— START Information provided —

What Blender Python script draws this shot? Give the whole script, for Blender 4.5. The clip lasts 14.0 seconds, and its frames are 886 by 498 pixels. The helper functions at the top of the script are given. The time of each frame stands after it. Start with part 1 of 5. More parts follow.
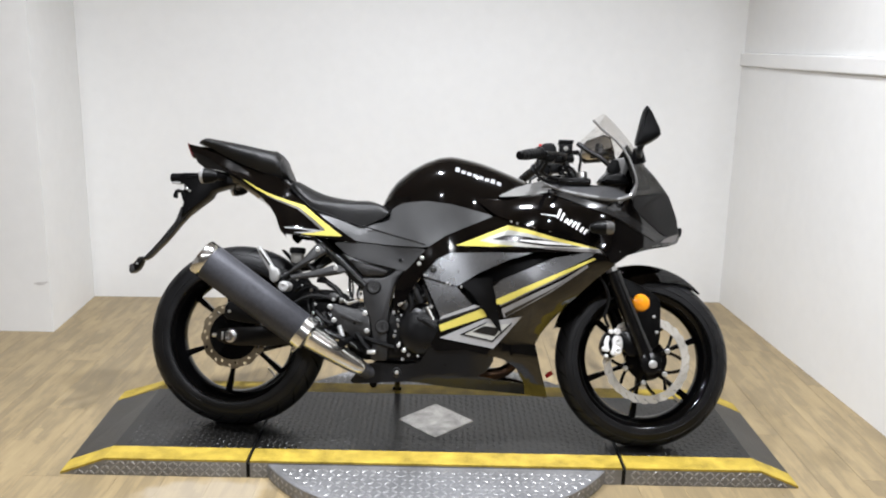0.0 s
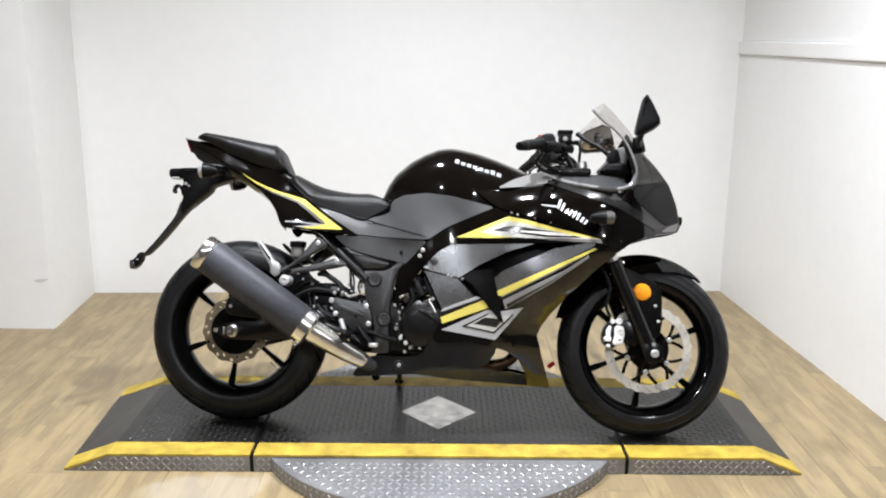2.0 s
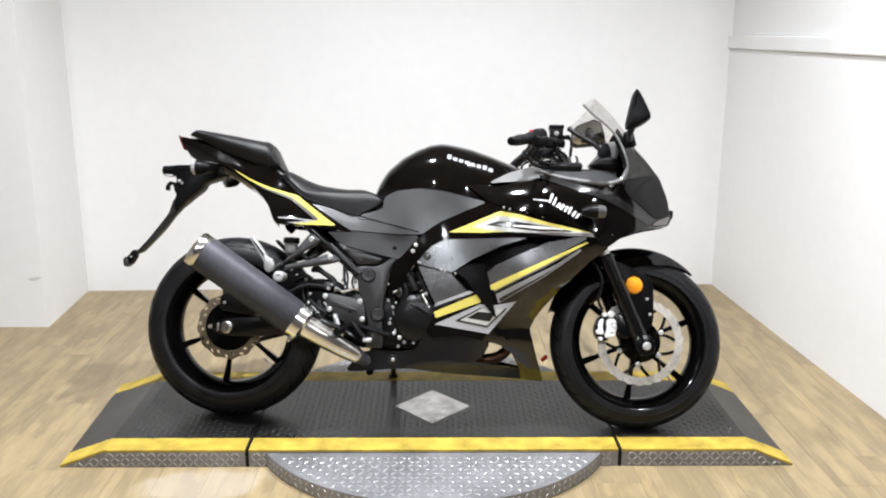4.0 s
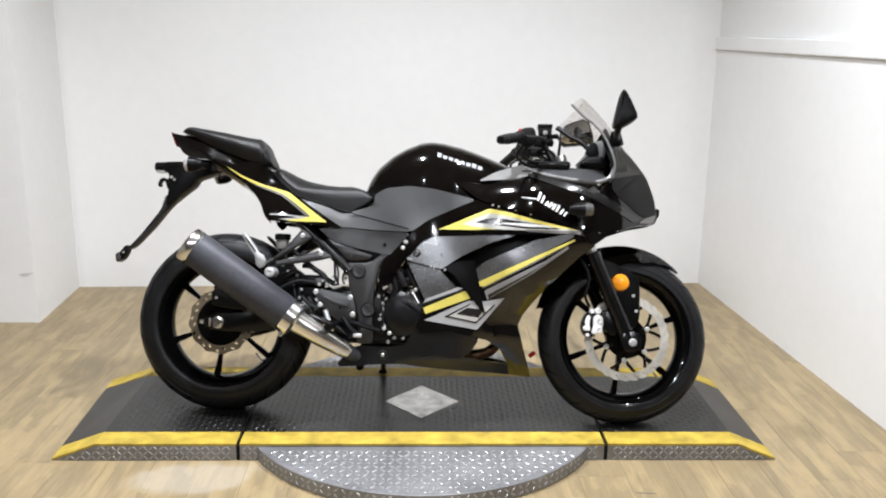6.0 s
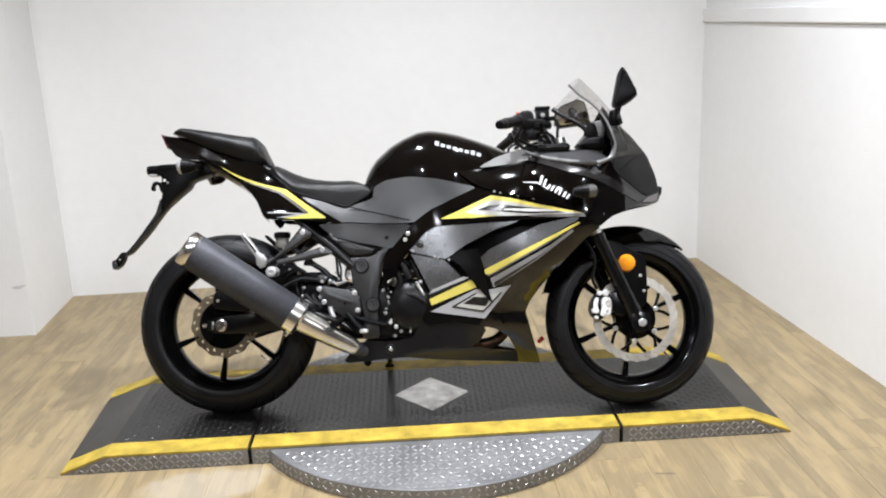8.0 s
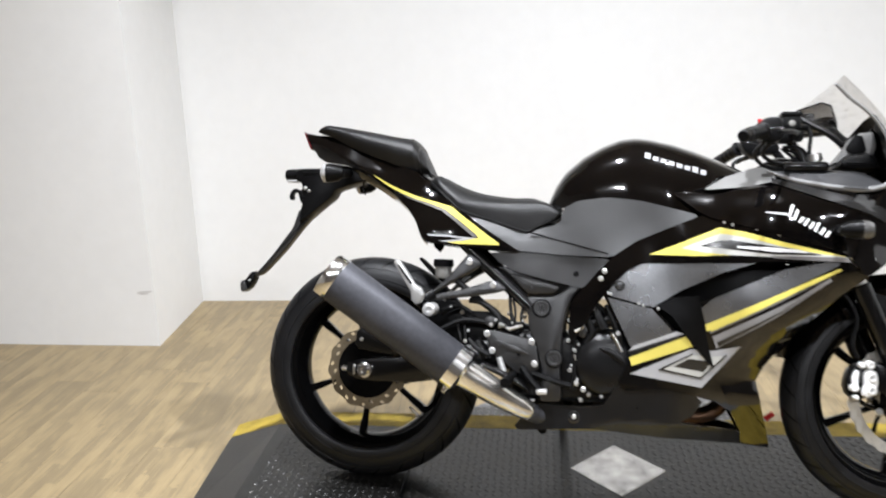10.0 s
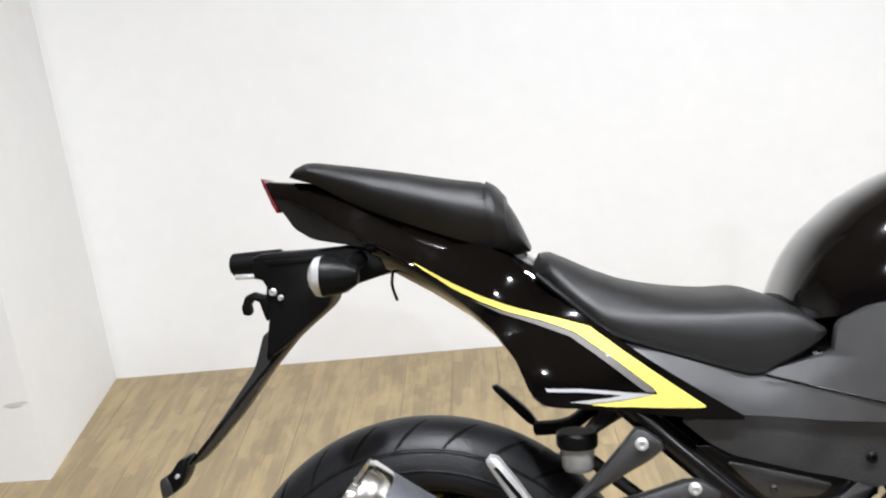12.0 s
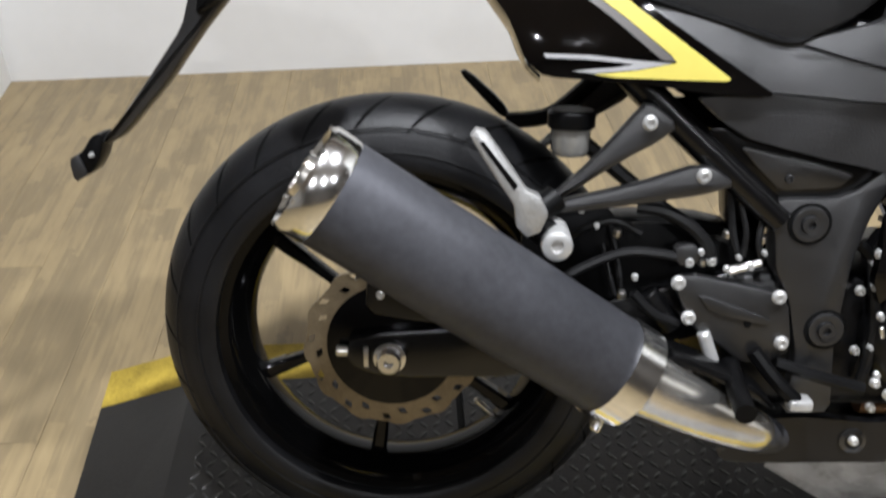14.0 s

— END Information provided —

• _Objective_
Repeat the material above in full and unchanged, minus its images.

• _The solution_
What Blender Python script draws this shot? Give the whole script, for Blender 4.5. The clip lasts 14.0 seconds, and its frames are 886 by 498 pixels. The helper functions at the top of the script are given. The time of each frame stands after it. Start with part 1 of 5. More parts follow.
0.0 s
2.0 s
4.0 s
6.0 s
8.0 s
10.0 s
12.0 s
14.0 s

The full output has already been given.